Learning to Drive - B-

Rated R, 89 minutes

The sweet new dramedy "Learning to Drive" is as pleasant and comfortable as a Sunday drive. It's a well-acted but safely predictable movie that mines the overused coming-of-age genre, but you'll still leave with a smile. Wendy (Patricia Clarkson) is a sharp-tongued Manhattan book critic who is shattered when her husband Ted (Jake Weber) leaves her. In order to visit her daughter (Grace Gummer) in upstate New York, Wendy begins taking driving lessons from Darwan (Ben Kingsley) an American citizen originally from India who makes a living as a cabbie and giving driving lessons. The two form an unlikely friendship that teaches them both about their current life situation.

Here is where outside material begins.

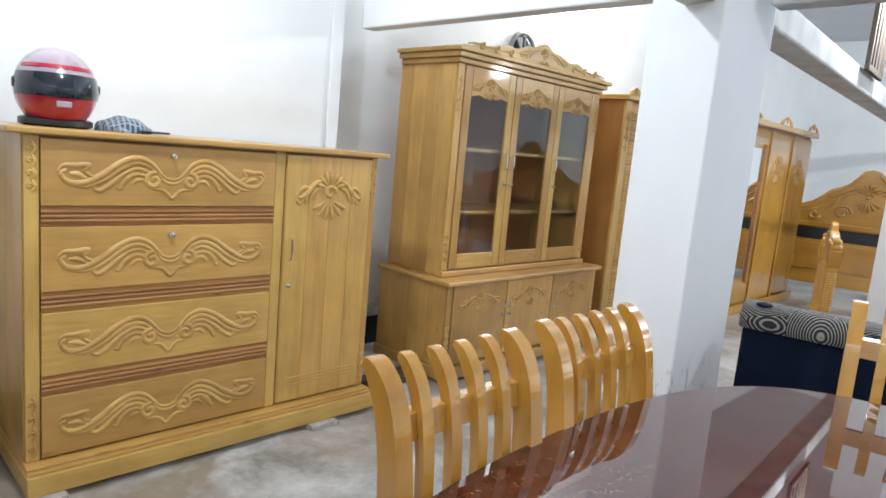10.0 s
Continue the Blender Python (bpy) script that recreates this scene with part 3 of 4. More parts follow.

Directed by Isabel Coixet ("Elegy" - also with Clarkson and Kingsley) and written by Sarah Kernochan ("What Lies Beneath"), "Learning to Drive" is a familiar, charming but hardly revelatory look at a middle-aged woman's often uneasy transition to singlehood and trying to new things, but works mainly due to its talented cast. Led by the always engaging and one of cinema's most underrated character actresses, Clarkson, who ably grounds the film, along with Kingsley, both of whom share a warm chemistry, especially in their driving lessons together. I also appreciate that "Learning to Drive" is very female-driven, given the director, writer and star are all women, something that isn't seen often in Hollywood these days. The life lessons and platitudes espoused here are a little too obvious but my favorite coming from Kingsley: "all you need is courage and a little gas" and down the stretch you have a sense of the road it's taking, which is actually a little braver than most for this genre. I appreciated Clarkson's understated, likable performance, which helps the film, given that it could've faltered (and likely been much more annoying) under another actress such as Susan Sarandon or Diane Keaton. Most of the enjoyable "Learning to Drive" works pleasantly enough, and is a bit of a trifle, but it's a serviceable transition from late summer to early fall.